-- START Supplied information --

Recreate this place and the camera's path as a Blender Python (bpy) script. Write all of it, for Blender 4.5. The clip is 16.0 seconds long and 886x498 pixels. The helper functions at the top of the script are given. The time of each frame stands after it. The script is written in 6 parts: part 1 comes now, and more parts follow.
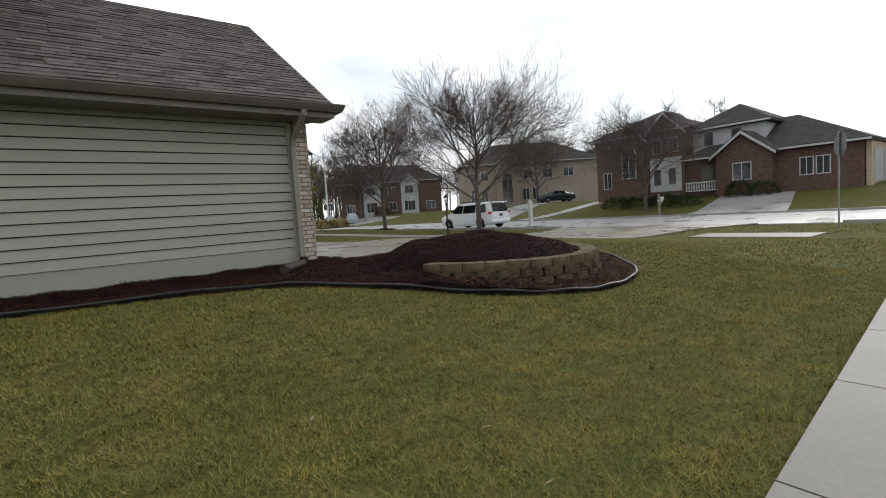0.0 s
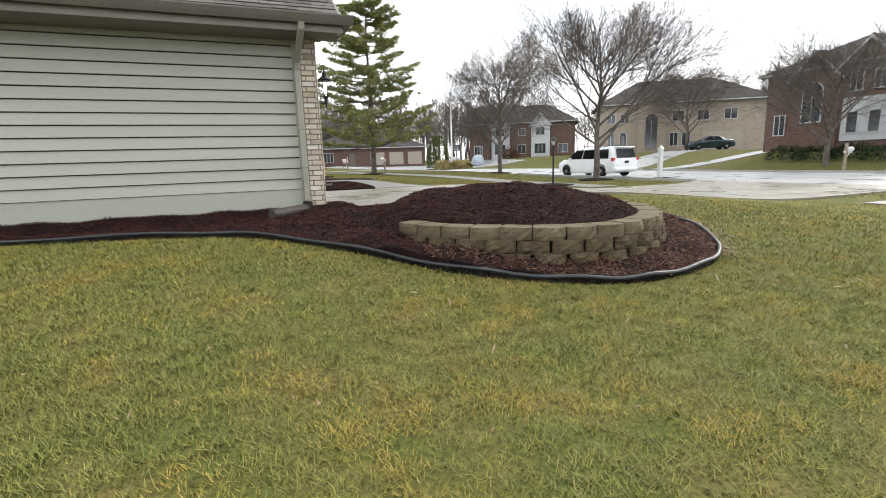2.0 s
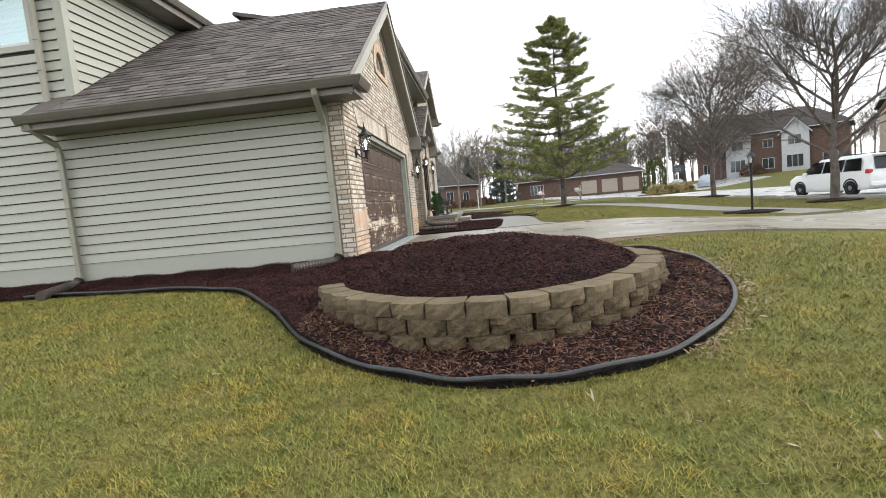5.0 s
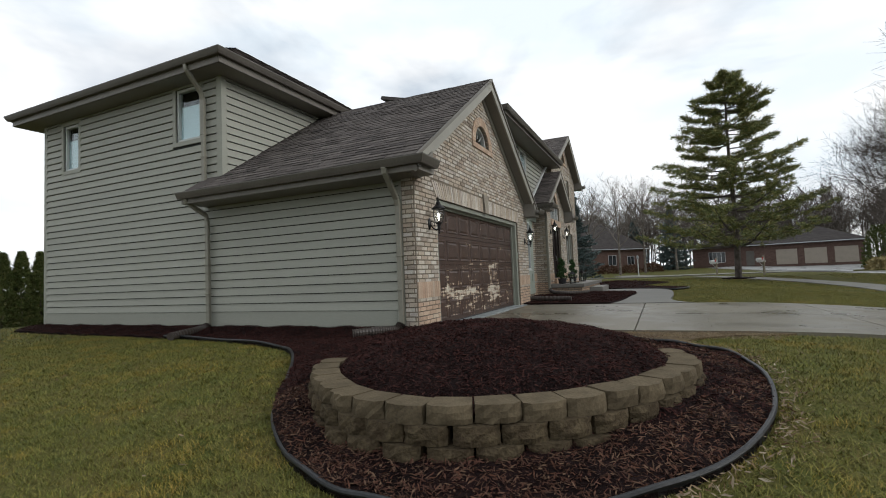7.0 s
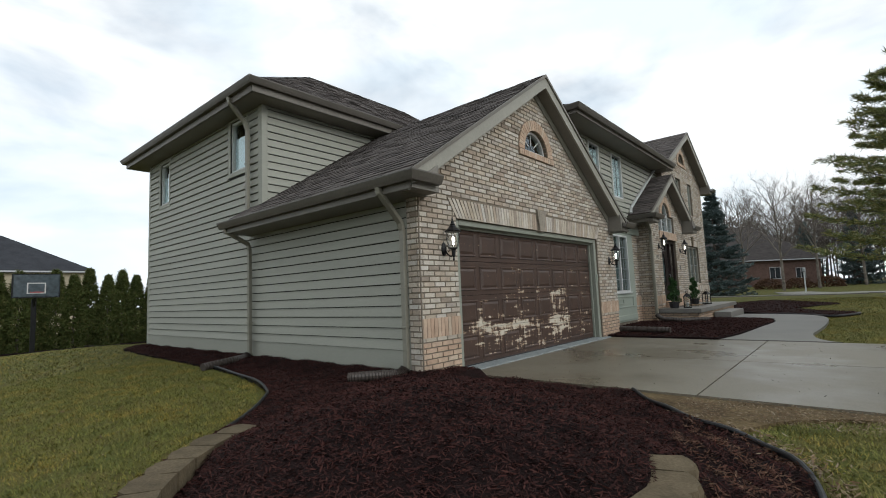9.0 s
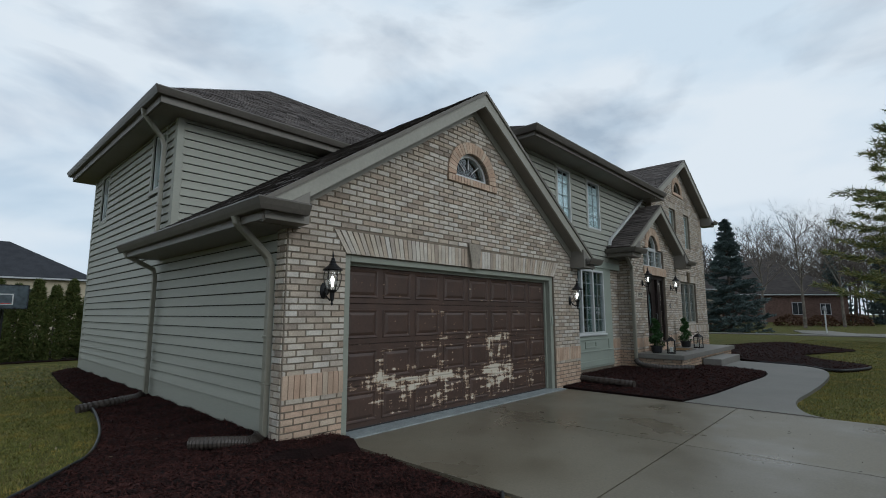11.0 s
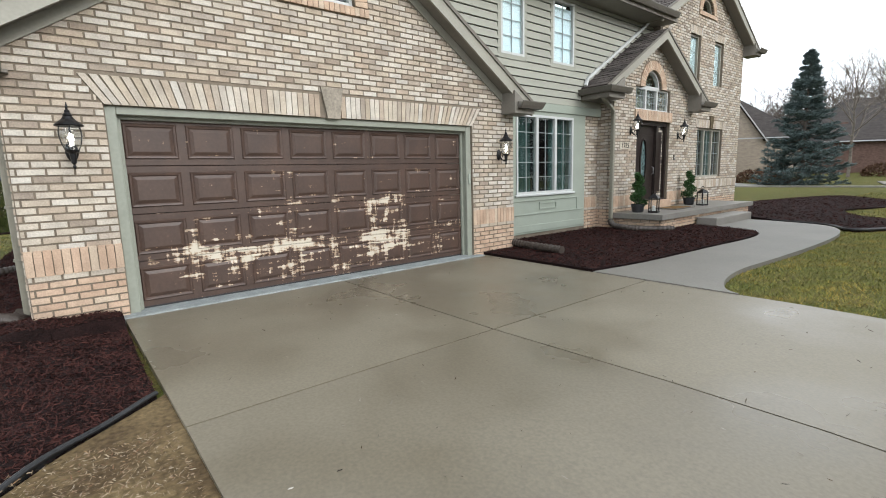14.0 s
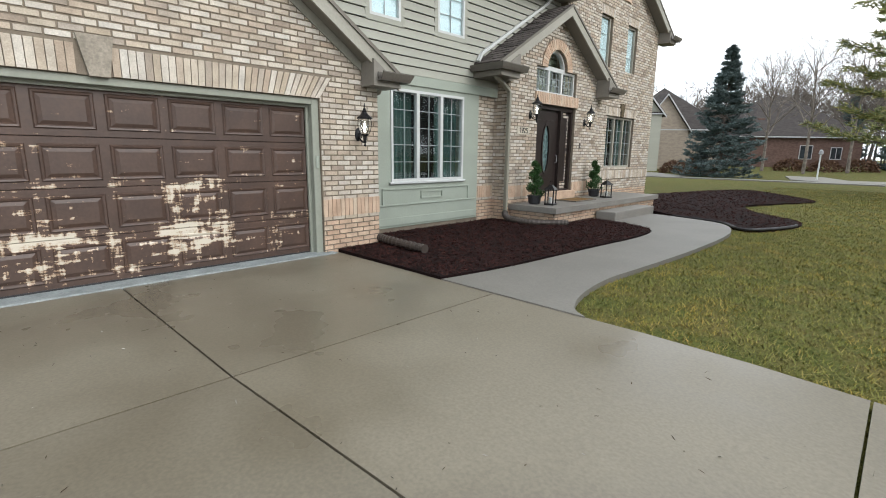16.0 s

-- END Supplied information --

#### Work instructions
Copy every line of the data word for word, omitting the images.

#### Full answer
Recreate this place and the camera's path as a Blender Python (bpy) script. Write all of it, for Blender 4.5. The clip is 16.0 seconds long and 886x498 pixels. The helper functions at the top of the script are given. The time of each frame stands after it. The script is written in 6 parts: part 1 comes now, and more parts follow.
0.0 s
2.0 s
5.0 s
7.0 s
9.0 s
11.0 s
14.0 s
16.0 s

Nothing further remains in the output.